[ACCI-CAVIE] Google announced it will invest $1 billion over the next 5 years to support digital transformation in Africa. The announcement was made today by Sundar Pichai (pictured), CEO of Google and Alphabet, during the first ever Google for Africa event held online and broadcast live.
The initiative will help improve access to the Internet and digital products, support startups, empower businesses, and support non-profits. Google is currently deploying the Equiano submarine cable that will run through South Africa, Namibia, Nigeria and St. Helena to connect Africa to Europe. The company is also working with several major telecom operators to make Android smartphones more affordable. Google is launching Plus Codes, which are free and open source addressing systems, to provide addresses and facilitate people’s access to various online services such as e-commerce.

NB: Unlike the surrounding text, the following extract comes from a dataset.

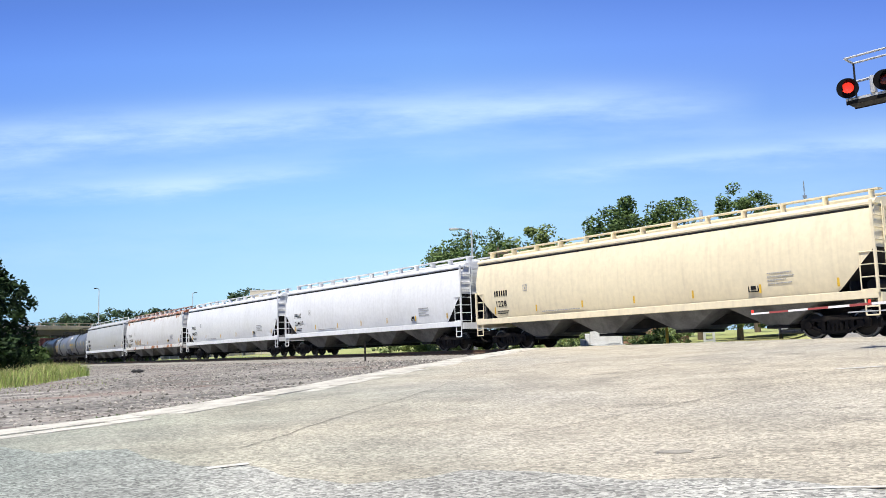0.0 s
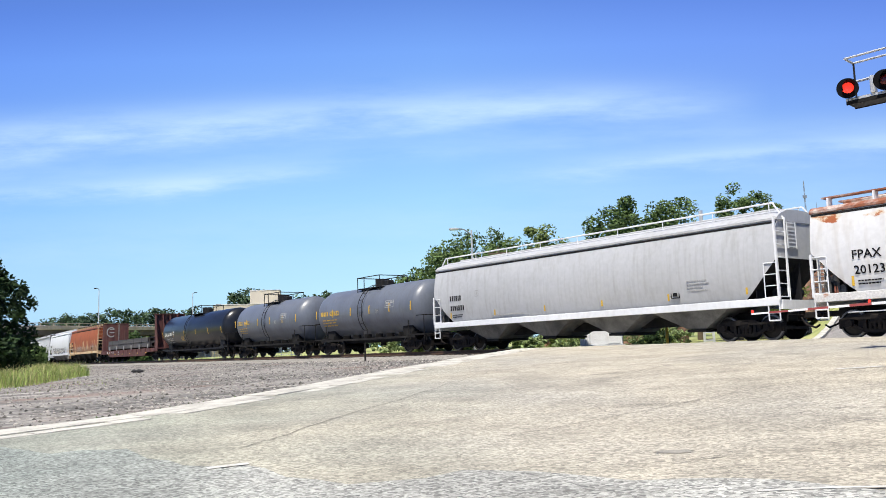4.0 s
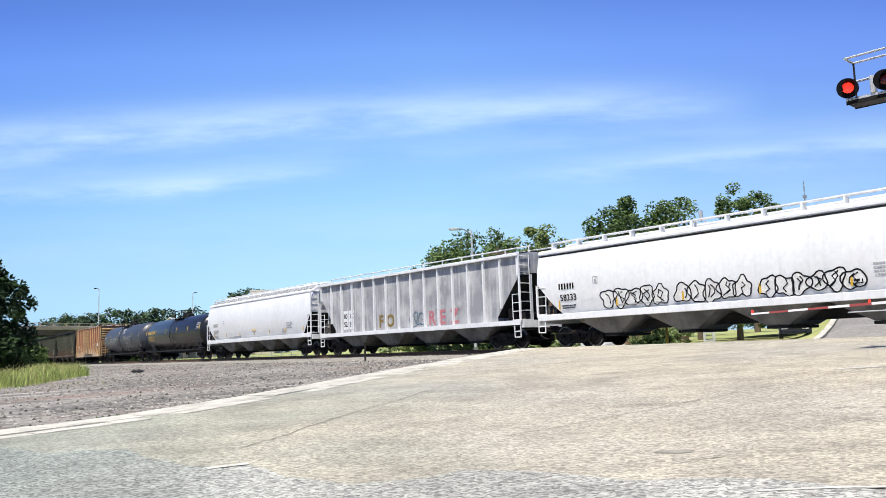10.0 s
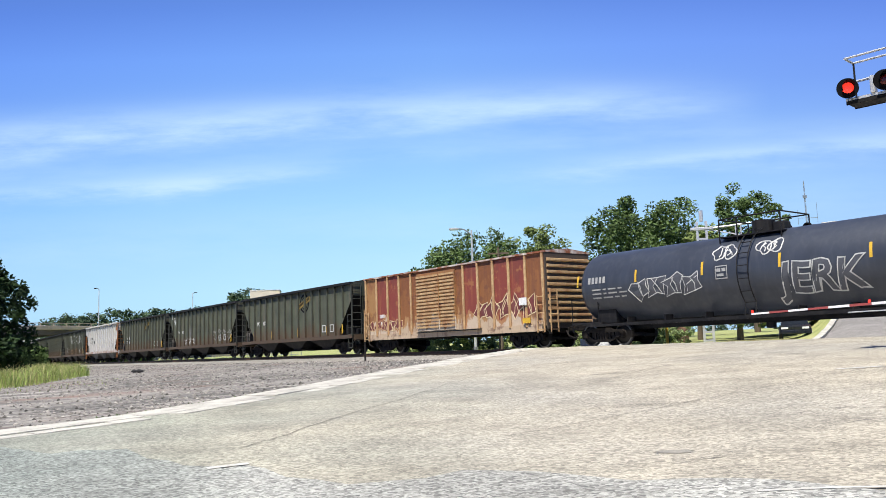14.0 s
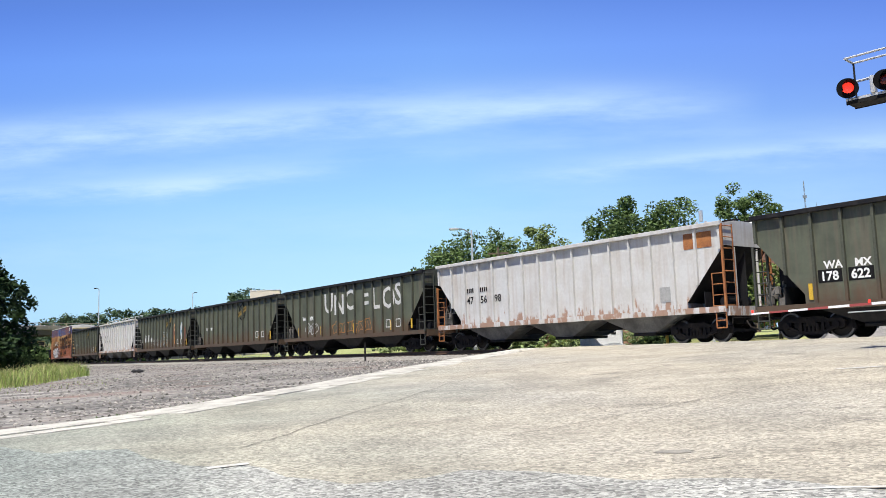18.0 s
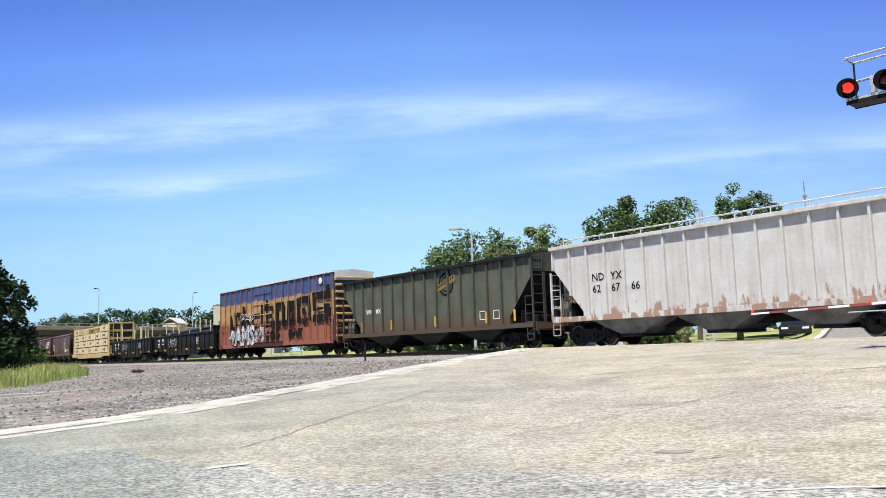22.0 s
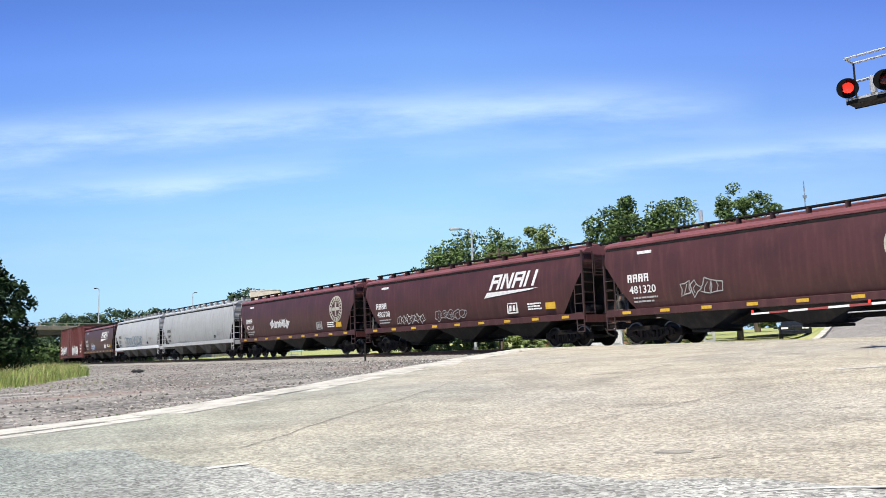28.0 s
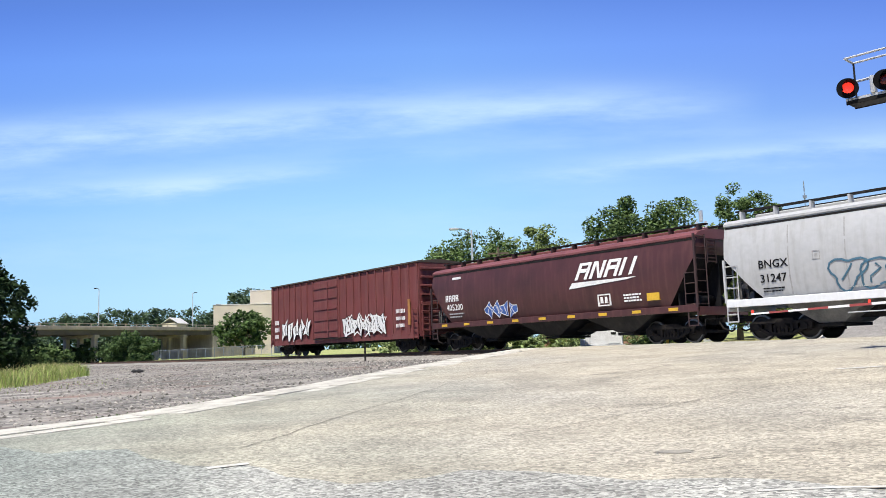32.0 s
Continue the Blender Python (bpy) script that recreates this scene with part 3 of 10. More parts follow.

In the startup segment, Google announces investments through the Black Founders Fund. This initiative is in addition to the Google for Startups Accelerator Africa, which supports early stage startups. Moreover, the U.S. tech giant plans to launch a $50 million Africa Investment Fund that will provide startups with access to Google employees, network and technology to help them create meaningful products for their communities.
Low-interest loans will be provided to small businesses and entrepreneurs in Ghana, Kenya, Nigeria and South Africa to help them cope with Covid-19; $10 million will be made available for this action backed by the nonprofit organization Kiva. For nonprofits working to improve lives in Africa, Google plans $40 million in financial support.
“In the last year we have seen more investment rounds into tech startups than ever before. I am of the firm belief that no one is better placed to solve Africa’s biggest problems than Africa’s young developers and startup founders,” Nitin Gajria, Google’s managing director in Africa, said.
Google has long supported digital growth on the continent. In 2017, the company launched the Grow with Google initiative to train 10 million young Africans and small businesses in digital skills. To date, Google claims to have trained over 6 million people in 25 African countries.